__WHAT THIS TASK INVOLVES__
Exactly repeat all the records below, omitting the images they hold.

__RECORDS FOR THIS TASK__
====================

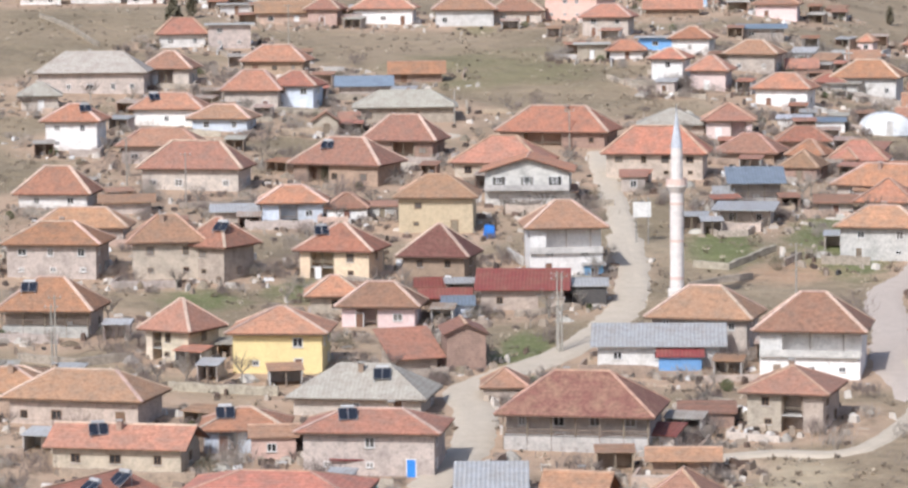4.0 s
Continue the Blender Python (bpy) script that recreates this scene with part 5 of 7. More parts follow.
def minaret(x, y, z, tall, radius, rings, spire, lower):
    """A slender tower of rings: shaft, balconies, lantern, spire and finial."""
    top = empty("minaret", x, y, z)
    part("base", *boxes((-radius * 1.25, radius * 1.25, -radius * 1.25, radius * 1.25, -3, lower)), MINARET_WHITE, top)
    marks = [lower] + list(rings) + [tall - spire]
    for i in range(len(marks) - 1):
        r = radius * (1 - 0.13 * i)
        part("shaft", *tube_data((0, 0, marks[i]), (0, 0, marks[i + 1]), r, r * 0.97, 16), MINARET_WHITE, top, smooth=False)
    for i, ring in enumerate(rings):
        r = radius * (1 - 0.13 * i)
        bal = part("balcony", *merged(tube_data((0, 0, ring - 0.9), (0, 0, ring), r, r * 1.55, 16), tube_data((0, 0, ring), (0, 0, ring + 0.18), r * 1.6, r * 1.6, 16)), MINARET_WHITE, top)
        part("balustrade", *band_data(r * 1.52, 0.08, ring + 0.18, ring + 1.05, 16), MINARET_PINK, bal)
    for k in range(3):
        zc = lower + (marks[1] - lower) * (0.1 + 0.36 * k)
        part("band", *tube_data((0, 0, zc), (0, 0, zc + 0.35), radius * 1.03, radius * 1.03, 16), MINARET_PINK, top)
    r = radius * (1 - 0.13 * (len(marks) - 2))
    part("spire", *tube_data((0, 0, tall - spire), (0, 0, tall - 0.5), r * 1.0, 0.06, 16), SPIRE, top)
    part("finial", *merged(tube_data((0, 0, tall - 0.5), (0, 0, tall + 0.6), 0.05, 0.03, 6), tube_data((0, 0, tall - 0.3), (0, 0, tall), 0.14, 0.1, 8)), STEEL, top)
    return top



def on_land(x, y, z=0.0):
    return x, y, land_at(x, y)


tagged(minaret(*on_land(6.57, 433.95, 14.53), 27.5, 0.95, (17.0,), 5.3, 3.0), "tall white stone minaret with one balcony among village houses", "minaret")
tagged(minaret(*on_land(202.76, 444.98, 5.77), 28.3, 0.82, (13.6, 19.0), 5.2, 4.0), "tall white minaret with two balconies beside lower mosque", "minaret")


def mosque():
    """Prayer hall with a white pyramid roof."""
    w, d, h, rh = 13.4, 12.4, 3.6, 2.3
    top = empty("mosque", 0, 0, 0)
    top.matrix_world = pose(204.1, 442.5, 4.4, 0, 0, -47)
    a, b = w / 2 - 0.5, d / 2 - 0.5
    part("wall", *boxes((-a, a, -b, b, -3, h)), WALLS["aqua"], top)
    v, f, lines = roof_data("P", w, d, h, rh, 0.25)
    roof = part("roof", v, f, ROOFS["whitemetal"], top)
    for p, q in lines[1:]:
        part("hip_cap", *bar_data(p, q, 0.25, 0.1), TANK, roof)
    part("eave_board", *ring_data(w / 2 - 0.03, d / 2 - 0.03, 0.1, h - 0.3, h), GREEN_PAINT, roof)
    for x in (-4.4, -1.5, 1.5, 4.4):
        window(top, x, -b, 1.9, 0, 1.4, 1.9, False, 2)
    for y in (-3.2, 0.3, 3.6):
        window(top, a, y, 1.9, 90, 1.4, 1.9, False, 2)
    part("porch", *boxes((-a - 3.0, -a - 0.004, -b, b, -3, h - 0.6)), GREEN_PAINT, top, "dark green glazed porch")
    part("porch_roof", *boxes((-a - 3.3, -a - 0.004, -b - 0.3, b, h - 0.6, h - 0.42)), ROOFS["whitemetal"], top)
    tagged(top, "white-roofed aqua mosque hall with dark green porch", "mosque")


mosque()


# ---- tents, tarpaulins, signs, poles, vehicles ----
def tunnel(x, y, z, turn, w, d, h, label, name="tent", square=0.8):
    """A canvas tunnel over hoops, closed at both ends."""
    v, f = [], []
    rings, sides = 7, 12
    for i in range(rings):
        yy = -d / 2 + d * i / (rings - 1)
        swell = 1.0 if 0 < i < rings - 1 else 0.93
        for k in range(sides + 1):
            q = math.pi * k / sides
            sag = 1 - 0.03 * (i % 2)
            v.append((-math.copysign(abs(math.cos(q)) ** (square / 0.8), math.cos(q)) * w / 2 * swell, yy, abs(math.sin(q)) ** square * h * swell * sag))
    n = sides + 1
    for i in range(rings - 1):
        for k in range(sides):
            c = i * n + k
            f.append((c, c + 1, c + n + 1, c + n))
    f.append(tuple(range(n))[::-1])
    f.append(tuple(range((rings - 1) * n, rings * n)))
    top = empty(name, x, y, z, turn)
    part("canvas", [(p[0], p[1], p[2] - 0.3) for p in v], f, CANVAS, top, smooth=True)
    part("door_flap", *boxes((-0.6, 0.6, -d / 2 * 1.0 - 0.05, -d / 2 - 0.01, -0.3, h * 0.6)), WALLS["whitegrey"], top)
    for i in (1, 3, 5):
        yy = -d / 2 + d * i / 6
        hoop = [(-math.cos(math.pi * k / 10) * w * 0.505, yy, math.sin(math.pi * k / 10) ** 0.8 * h * 1.0 - 0.3) for k in range(11)]
        part("hoop", *merged(*[bar_data(hoop[k], hoop[k + 1], 0.08, 0.08) for k in range(10)]), STEEL, top)
    return tagged(top, label, "tent")


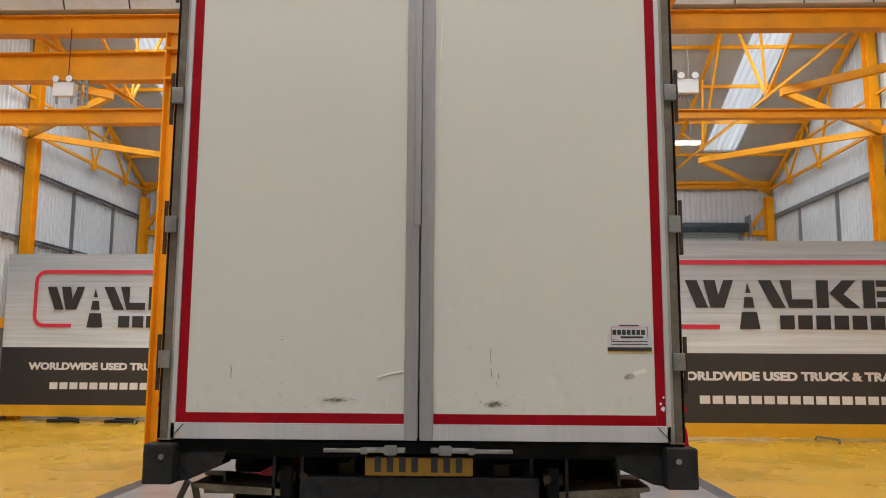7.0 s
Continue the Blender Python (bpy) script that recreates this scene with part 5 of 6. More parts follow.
for x in (-0.75, -0.3, 0.2, 0.6):
    part("hydraulic_hose", path_tube([(x, 0.6, 0.98), (x + 0.05, 0.45, 0.86), (x + 0.12, 0.4, 0.72), (x + 0.06, 0.55, 0.62)], 0.016), "seal", LORRY)
# second dark plate, added to block the lit view under the body
part("rear_cross_member", box(-0.6, 1.08, 0.72, 0.78, 0.8, 1.05, 0.01), "chassis", LORRY)
part("lift_motor", box(-0.5, -0.12, 0.3, 0.62, 0.6, 0.82, 0.04), "chassis", LORRY)
part("lift_beam", box(-0.58, 0.58, 0.05, 0.13, 0.862, 0.968, 0.006), "scuffed", LORRY, "scuffed dark tail-lift cross beam")
part("torsion_tube", tube((-0.95, 0.5, 0.72), (0.95, 0.5, 0.72), 0.06), "chassis", LORRY)
random.seed(77)
for k in range(16):  # pipes and fittings in the dark behind the beam
    x, z = random.uniform(-0.9, 0.9), random.uniform(0.6, 1.0)
    pts = [(x + 0.1 * i * random.uniform(0.4, 1.4) * (1 if k % 2 else -1), 0.45 + 0.04 * random.random(), z - 0.07 * i * random.random()) for i in range(4)]
    part("pipe", path_tube(pts, random.choice((0.008, 0.012, 0.018))), random.choice(("chassis", "chassis", "seal")), LORRY)
for x in (-0.72, -0.58, 0.55, 0.72):
    part("bracket_plate", bevelled(prism([(0.1, 1.06), (0.1, 0.84), (0.2, 0.74), (0.5, 0.74), (0.5, 1.06)], x - 0.008, x + 0.008, "x"), 0.003), "scuffed", LORRY)
for x in (-0.56, 0.62):
    part("beam_lug", tube((x, 0.045, 0.965), (x, 0.055, 0.965), 0.02, n=10), "rust", LORRY)
part("spring_brake", tube((0.06, 0.5, 0.74), (0.06, 0.42, 0.74), 0.05, n=16), "rust", LORRY)
part("coupling", box(-0.1, 0.1, 0.55, 0.75, 0.62, 0.85, 0.03), "rust", LORRY)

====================

__COMPLETED EXERCISE__
4.0 s
Continue the Blender Python (bpy) script that recreates this scene with part 5 of 7. More parts follow.
def minaret(x, y, z, tall, radius, rings, spire, lower):
    """A slender tower of rings: shaft, balconies, lantern, spire and finial."""
    top = empty("minaret", x, y, z)
    part("base", *boxes((-radius * 1.25, radius * 1.25, -radius * 1.25, radius * 1.25, -3, lower)), MINARET_WHITE, top)
    marks = [lower] + list(rings) + [tall - spire]
    for i in range(len(marks) - 1):
        r = radius * (1 - 0.13 * i)
        part("shaft", *tube_data((0, 0, marks[i]), (0, 0, marks[i + 1]), r, r * 0.97, 16), MINARET_WHITE, top, smooth=False)
    for i, ring in enumerate(rings):
        r = radius * (1 - 0.13 * i)
        bal = part("balcony", *merged(tube_data((0, 0, ring - 0.9), (0, 0, ring), r, r * 1.55, 16), tube_data((0, 0, ring), (0, 0, ring + 0.18), r * 1.6, r * 1.6, 16)), MINARET_WHITE, top)
        part("balustrade", *band_data(r * 1.52, 0.08, ring + 0.18, ring + 1.05, 16), MINARET_PINK, bal)
    for k in range(3):
        zc = lower + (marks[1] - lower) * (0.1 + 0.36 * k)
        part("band", *tube_data((0, 0, zc), (0, 0, zc + 0.35), radius * 1.03, radius * 1.03, 16), MINARET_PINK, top)
    r = radius * (1 - 0.13 * (len(marks) - 2))
    part("spire", *tube_data((0, 0, tall - spire), (0, 0, tall - 0.5), r * 1.0, 0.06, 16), SPIRE, top)
    part("finial", *merged(tube_data((0, 0, tall - 0.5), (0, 0, tall + 0.6), 0.05, 0.03, 6), tube_data((0, 0, tall - 0.3), (0, 0, tall), 0.14, 0.1, 8)), STEEL, top)
    return top



def on_land(x, y, z=0.0):
    return x, y, land_at(x, y)


tagged(minaret(*on_land(6.57, 433.95, 14.53), 27.5, 0.95, (17.0,), 5.3, 3.0), "tall white stone minaret with one balcony among village houses", "minaret")
tagged(minaret(*on_land(202.76, 444.98, 5.77), 28.3, 0.82, (13.6, 19.0), 5.2, 4.0), "tall white minaret with two balconies beside lower mosque", "minaret")


def mosque():
    """Prayer hall with a white pyramid roof."""
    w, d, h, rh = 13.4, 12.4, 3.6, 2.3
    top = empty("mosque", 0, 0, 0)
    top.matrix_world = pose(204.1, 442.5, 4.4, 0, 0, -47)
    a, b = w / 2 - 0.5, d / 2 - 0.5
    part("wall", *boxes((-a, a, -b, b, -3, h)), WALLS["aqua"], top)
    v, f, lines = roof_data("P", w, d, h, rh, 0.25)
    roof = part("roof", v, f, ROOFS["whitemetal"], top)
    for p, q in lines[1:]:
        part("hip_cap", *bar_data(p, q, 0.25, 0.1), TANK, roof)
    part("eave_board", *ring_data(w / 2 - 0.03, d / 2 - 0.03, 0.1, h - 0.3, h), GREEN_PAINT, roof)
    for x in (-4.4, -1.5, 1.5, 4.4):
        window(top, x, -b, 1.9, 0, 1.4, 1.9, False, 2)
    for y in (-3.2, 0.3, 3.6):
        window(top, a, y, 1.9, 90, 1.4, 1.9, False, 2)
    part("porch", *boxes((-a - 3.0, -a - 0.004, -b, b, -3, h - 0.6)), GREEN_PAINT, top, "dark green glazed porch")
    part("porch_roof", *boxes((-a - 3.3, -a - 0.004, -b - 0.3, b, h - 0.6, h - 0.42)), ROOFS["whitemetal"], top)
    tagged(top, "white-roofed aqua mosque hall with dark green porch", "mosque")


mosque()


# ---- tents, tarpaulins, signs, poles, vehicles ----
def tunnel(x, y, z, turn, w, d, h, label, name="tent", square=0.8):
    """A canvas tunnel over hoops, closed at both ends."""
    v, f = [], []
    rings, sides = 7, 12
    for i in range(rings):
        yy = -d / 2 + d * i / (rings - 1)
        swell = 1.0 if 0 < i < rings - 1 else 0.93
        for k in range(sides + 1):
            q = math.pi * k / sides
            sag = 1 - 0.03 * (i % 2)
            v.append((-math.copysign(abs(math.cos(q)) ** (square / 0.8), math.cos(q)) * w / 2 * swell, yy, abs(math.sin(q)) ** square * h * swell * sag))
    n = sides + 1
    for i in range(rings - 1):
        for k in range(sides):
            c = i * n + k
            f.append((c, c + 1, c + n + 1, c + n))
    f.append(tuple(range(n))[::-1])
    f.append(tuple(range((rings - 1) * n, rings * n)))
    top = empty(name, x, y, z, turn)
    part("canvas", [(p[0], p[1], p[2] - 0.3) for p in v], f, CANVAS, top, smooth=True)
    part("door_flap", *boxes((-0.6, 0.6, -d / 2 * 1.0 - 0.05, -d / 2 - 0.01, -0.3, h * 0.6)), WALLS["whitegrey"], top)
    for i in (1, 3, 5):
        yy = -d / 2 + d * i / 6
        hoop = [(-math.cos(math.pi * k / 10) * w * 0.505, yy, math.sin(math.pi * k / 10) ** 0.8 * h * 1.0 - 0.3) for k in range(11)]
        part("hoop", *merged(*[bar_data(hoop[k], hoop[k + 1], 0.08, 0.08) for k in range(10)]), STEEL, top)
    return tagged(top, label, "tent")


7.0 s
Continue the Blender Python (bpy) script that recreates this scene with part 5 of 6. More parts follow.
for x in (-0.75, -0.3, 0.2, 0.6):
    part("hydraulic_hose", path_tube([(x, 0.6, 0.98), (x + 0.05, 0.45, 0.86), (x + 0.12, 0.4, 0.72), (x + 0.06, 0.55, 0.62)], 0.016), "seal", LORRY)
# second dark plate, added to block the lit view under the body
part("rear_cross_member", box(-0.6, 1.08, 0.72, 0.78, 0.8, 1.05, 0.01), "chassis", LORRY)
part("lift_motor", box(-0.5, -0.12, 0.3, 0.62, 0.6, 0.82, 0.04), "chassis", LORRY)
part("lift_beam", box(-0.58, 0.58, 0.05, 0.13, 0.862, 0.968, 0.006), "scuffed", LORRY, "scuffed dark tail-lift cross beam")
part("torsion_tube", tube((-0.95, 0.5, 0.72), (0.95, 0.5, 0.72), 0.06), "chassis", LORRY)
random.seed(77)
for k in range(16):  # pipes and fittings in the dark behind the beam
    x, z = random.uniform(-0.9, 0.9), random.uniform(0.6, 1.0)
    pts = [(x + 0.1 * i * random.uniform(0.4, 1.4) * (1 if k % 2 else -1), 0.45 + 0.04 * random.random(), z - 0.07 * i * random.random()) for i in range(4)]
    part("pipe", path_tube(pts, random.choice((0.008, 0.012, 0.018))), random.choice(("chassis", "chassis", "seal")), LORRY)
for x in (-0.72, -0.58, 0.55, 0.72):
    part("bracket_plate", bevelled(prism([(0.1, 1.06), (0.1, 0.84), (0.2, 0.74), (0.5, 0.74), (0.5, 1.06)], x - 0.008, x + 0.008, "x"), 0.003), "scuffed", LORRY)
for x in (-0.56, 0.62):
    part("beam_lug", tube((x, 0.045, 0.965), (x, 0.055, 0.965), 0.02, n=10), "rust", LORRY)
part("spring_brake", tube((0.06, 0.5, 0.74), (0.06, 0.42, 0.74), 0.05, n=16), "rust", LORRY)
part("coupling", box(-0.1, 0.1, 0.55, 0.75, 0.62, 0.85, 0.03), "rust", LORRY)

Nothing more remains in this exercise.